• **Goal**: In the data that follows, find the line containing "for path, value"; then quote that line and every line after it, exactly, through the last one.

• **Dataset excerpt**:
════════

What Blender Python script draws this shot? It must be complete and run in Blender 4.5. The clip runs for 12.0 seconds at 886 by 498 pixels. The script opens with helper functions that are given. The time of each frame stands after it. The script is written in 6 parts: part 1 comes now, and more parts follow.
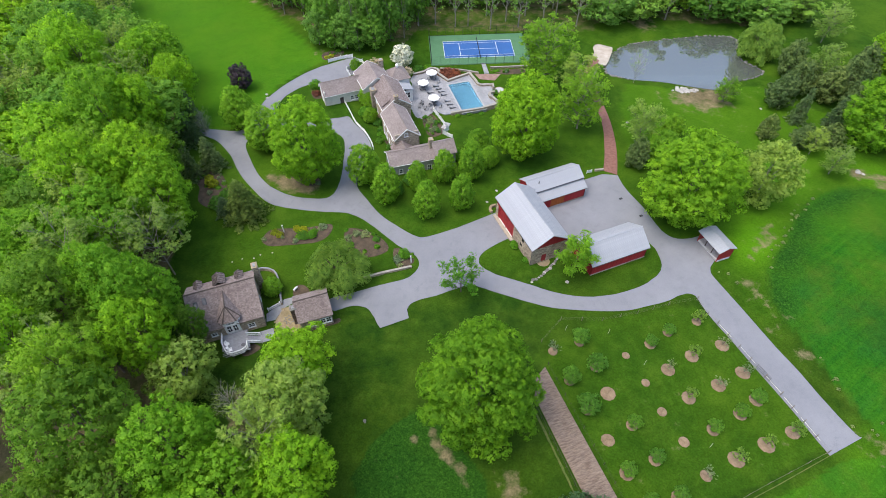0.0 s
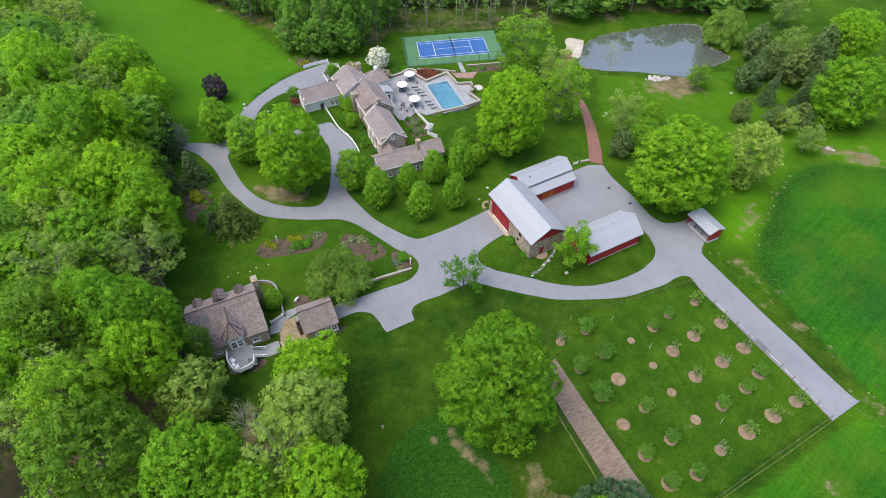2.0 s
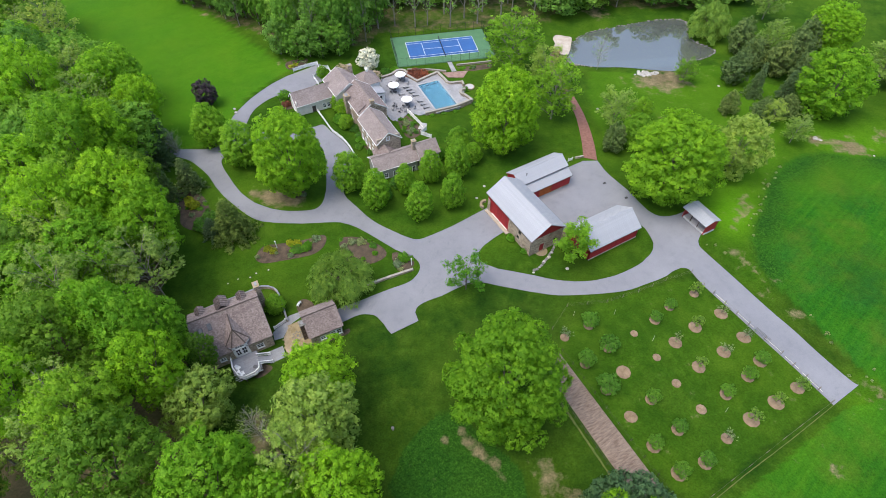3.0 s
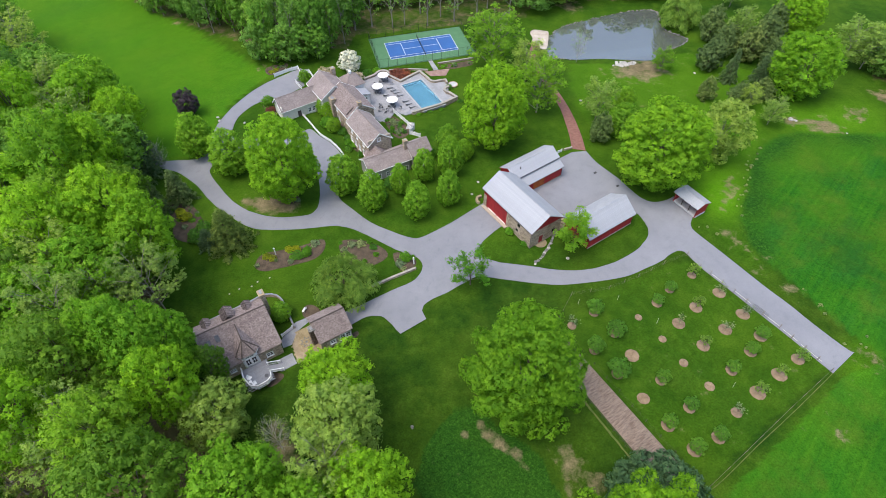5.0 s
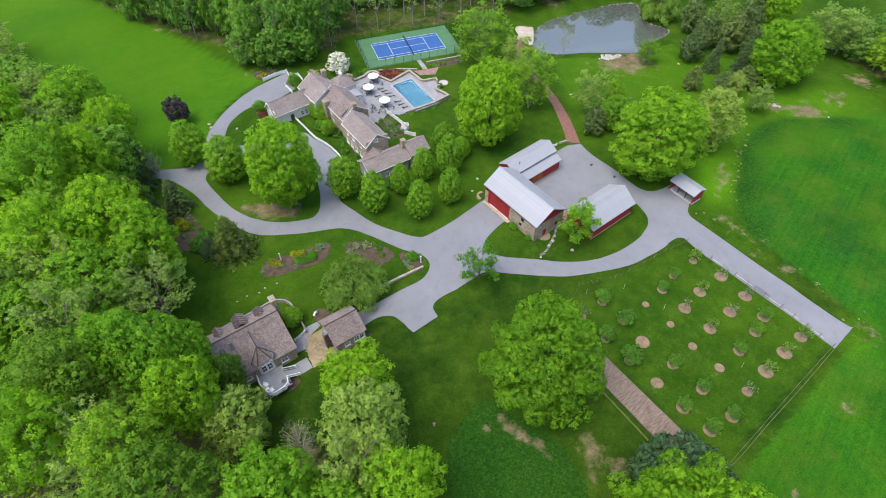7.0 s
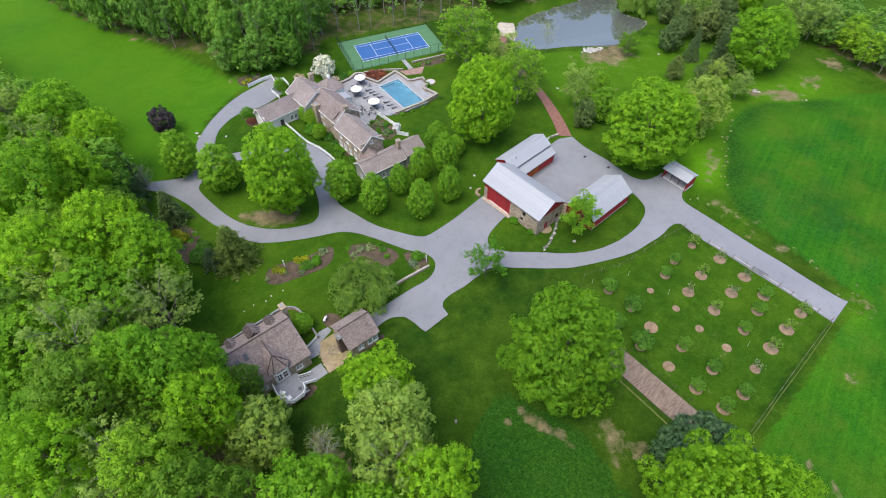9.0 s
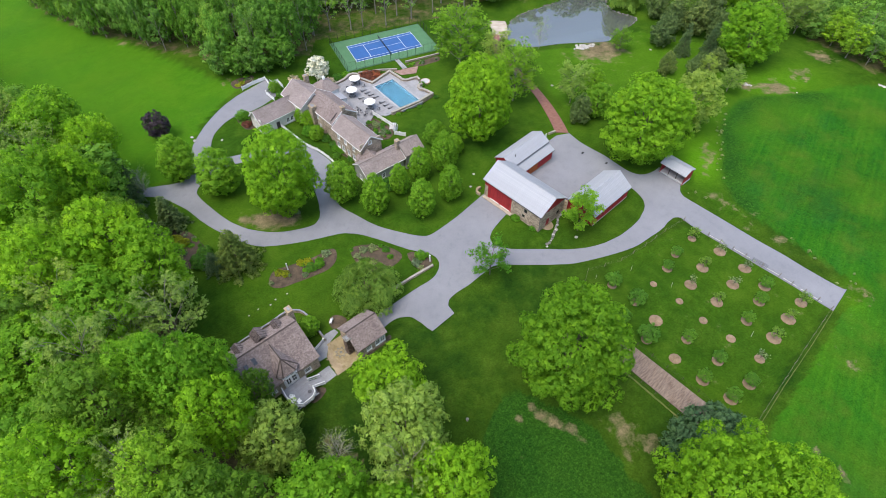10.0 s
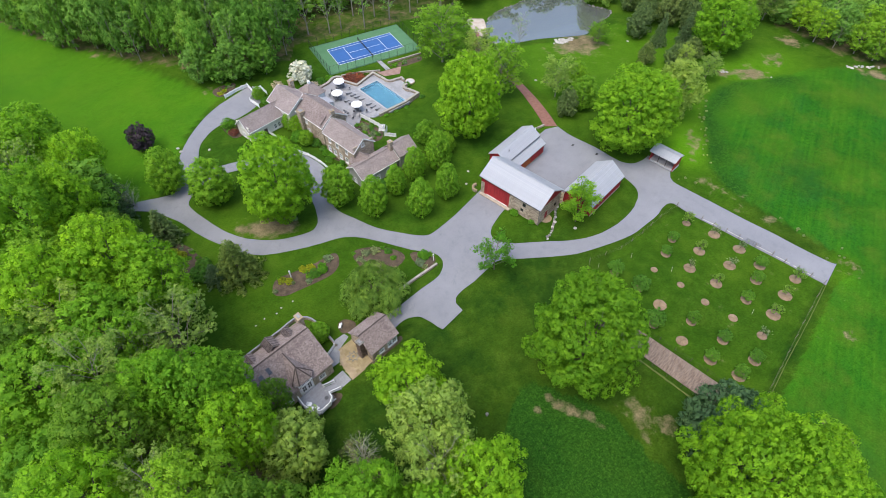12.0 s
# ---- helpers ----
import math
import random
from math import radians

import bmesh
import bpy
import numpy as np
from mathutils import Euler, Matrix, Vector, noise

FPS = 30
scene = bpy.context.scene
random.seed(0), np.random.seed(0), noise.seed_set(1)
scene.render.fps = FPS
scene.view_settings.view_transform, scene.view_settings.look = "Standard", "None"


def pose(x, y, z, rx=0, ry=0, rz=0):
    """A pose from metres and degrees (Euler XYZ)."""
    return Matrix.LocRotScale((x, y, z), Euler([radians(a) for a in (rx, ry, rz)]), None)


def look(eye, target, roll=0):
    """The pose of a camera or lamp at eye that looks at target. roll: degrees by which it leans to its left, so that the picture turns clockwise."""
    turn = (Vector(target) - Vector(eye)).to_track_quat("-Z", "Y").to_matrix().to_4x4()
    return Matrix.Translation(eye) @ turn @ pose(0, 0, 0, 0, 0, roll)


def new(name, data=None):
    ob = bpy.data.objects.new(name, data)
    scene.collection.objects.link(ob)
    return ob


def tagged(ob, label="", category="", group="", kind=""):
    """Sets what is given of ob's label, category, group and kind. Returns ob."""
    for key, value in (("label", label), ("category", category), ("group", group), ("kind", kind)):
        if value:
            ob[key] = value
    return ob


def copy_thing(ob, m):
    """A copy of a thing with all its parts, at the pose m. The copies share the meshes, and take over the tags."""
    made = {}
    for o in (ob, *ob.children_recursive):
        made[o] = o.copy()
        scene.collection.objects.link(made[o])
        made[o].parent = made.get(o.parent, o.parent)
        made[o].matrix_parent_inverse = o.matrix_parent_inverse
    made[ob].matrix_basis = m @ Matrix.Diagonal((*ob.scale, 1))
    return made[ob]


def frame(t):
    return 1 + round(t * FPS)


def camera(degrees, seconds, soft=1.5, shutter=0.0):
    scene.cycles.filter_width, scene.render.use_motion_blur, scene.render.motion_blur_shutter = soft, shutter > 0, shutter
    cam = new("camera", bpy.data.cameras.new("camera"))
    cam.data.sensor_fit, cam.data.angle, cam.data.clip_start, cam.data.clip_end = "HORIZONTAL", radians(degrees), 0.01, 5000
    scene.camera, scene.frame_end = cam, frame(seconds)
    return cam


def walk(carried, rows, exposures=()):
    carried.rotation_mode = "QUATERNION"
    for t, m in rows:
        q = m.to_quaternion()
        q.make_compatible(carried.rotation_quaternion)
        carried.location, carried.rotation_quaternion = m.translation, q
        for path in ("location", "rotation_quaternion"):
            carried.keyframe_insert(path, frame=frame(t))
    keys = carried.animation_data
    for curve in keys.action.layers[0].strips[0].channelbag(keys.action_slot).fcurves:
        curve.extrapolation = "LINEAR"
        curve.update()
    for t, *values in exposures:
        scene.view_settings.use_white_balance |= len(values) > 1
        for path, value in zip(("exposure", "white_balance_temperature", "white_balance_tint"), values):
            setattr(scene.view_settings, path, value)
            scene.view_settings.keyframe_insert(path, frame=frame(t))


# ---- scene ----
cam = camera(78.5, 12.0, soft=0.4)
# seconds, x, y, z, heading, pitch, lean
PATH = [
    (0, 0.000, 0.000, 94.749, 0.001, -49.374, 0.094),
    (0.5, -1.663, 0.021, 94.789, -1.328, -49.379, 0.060),
    (1, -3.333, 0.013, 94.853, -2.621, -49.386, 0.035),
    (1.5, -4.940, 0.096, 94.882, -3.881, -49.397, 0.011),
    (2, -6.619, 0.155, 94.887, -5.060, -49.382, 0.007),
    (2.5, -8.290, 0.336, 94.943, -6.222, -49.416, 0.015),
    (3, -9.921, 0.503, 95.048, -7.376, -49.455, 0.007),
    (5, -16.176, 0.781, 95.028, -11.696, -49.463, -0.099),
    (5.5, -17.762, 0.882, 95.076, -12.634, -49.468, -0.085),
    (6, -19.319, 1.039, 95.168, -13.466, -49.473, -0.055),
    (6.5, -20.865, 1.321, 95.188, -14.331, -49.511, -0.040),
    (7, -22.433, 1.564, 95.280, -15.243, -49.547, -0.036),
    (9, -28.848, 3.154, 95.387, -19.282, -49.633, -0.027),
    (9.5, -30.461, 3.672, 95.406, -20.223, -49.671, 0.023),
    (10, -32.058, 4.254, 95.393, -21.207, -49.704, 0.029),
    (10.5, -33.599, 4.711, 95.293, -22.275, -49.687, 0.011),
    (11, -35.184, 5.266, 95.270, -23.394, -49.680, 0.020),
    (11.5, -36.757, 5.823, 95.310, -24.517, -49.688, 0.030),
    (12, -38.263, 6.415, 95.339, -25.536, -49.697, 0.043),
]
walk(cam, [(t, pose(x, y, z, 90 + pitch, 0, yaw) @ pose(0, 0, 0, 0, 0, lean)) for t, x, y, z, yaw, pitch, lean in PATH])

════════

• **Exercise answer**:
        for path, value in zip(("exposure", "white_balance_temperature", "white_balance_tint"), values):
            setattr(scene.view_settings, path, value)
            scene.view_settings.keyframe_insert(path, frame=frame(t))


# ---- scene ----
cam = camera(78.5, 12.0, soft=0.4)
# seconds, x, y, z, heading, pitch, lean
PATH = [
    (0, 0.000, 0.000, 94.749, 0.001, -49.374, 0.094),
    (0.5, -1.663, 0.021, 94.789, -1.328, -49.379, 0.060),
    (1, -3.333, 0.013, 94.853, -2.621, -49.386, 0.035),
    (1.5, -4.940, 0.096, 94.882, -3.881, -49.397, 0.011),
    (2, -6.619, 0.155, 94.887, -5.060, -49.382, 0.007),
    (2.5, -8.290, 0.336, 94.943, -6.222, -49.416, 0.015),
    (3, -9.921, 0.503, 95.048, -7.376, -49.455, 0.007),
    (5, -16.176, 0.781, 95.028, -11.696, -49.463, -0.099),
    (5.5, -17.762, 0.882, 95.076, -12.634, -49.468, -0.085),
    (6, -19.319, 1.039, 95.168, -13.466, -49.473, -0.055),
    (6.5, -20.865, 1.321, 95.188, -14.331, -49.511, -0.040),
    (7, -22.433, 1.564, 95.280, -15.243, -49.547, -0.036),
    (9, -28.848, 3.154, 95.387, -19.282, -49.633, -0.027),
    (9.5, -30.461, 3.672, 95.406, -20.223, -49.671, 0.023),
    (10, -32.058, 4.254, 95.393, -21.207, -49.704, 0.029),
    (10.5, -33.599, 4.711, 95.293, -22.275, -49.687, 0.011),
    (11, -35.184, 5.266, 95.270, -23.394, -49.680, 0.020),
    (11.5, -36.757, 5.823, 95.310, -24.517, -49.688, 0.030),
    (12, -38.263, 6.415, 95.339, -25.536, -49.697, 0.043),
]
walk(cam, [(t, pose(x, y, z, 90 + pitch, 0, yaw) @ pose(0, 0, 0, 0, 0, lean)) for t, x, y, z, yaw, pitch, lean in PATH])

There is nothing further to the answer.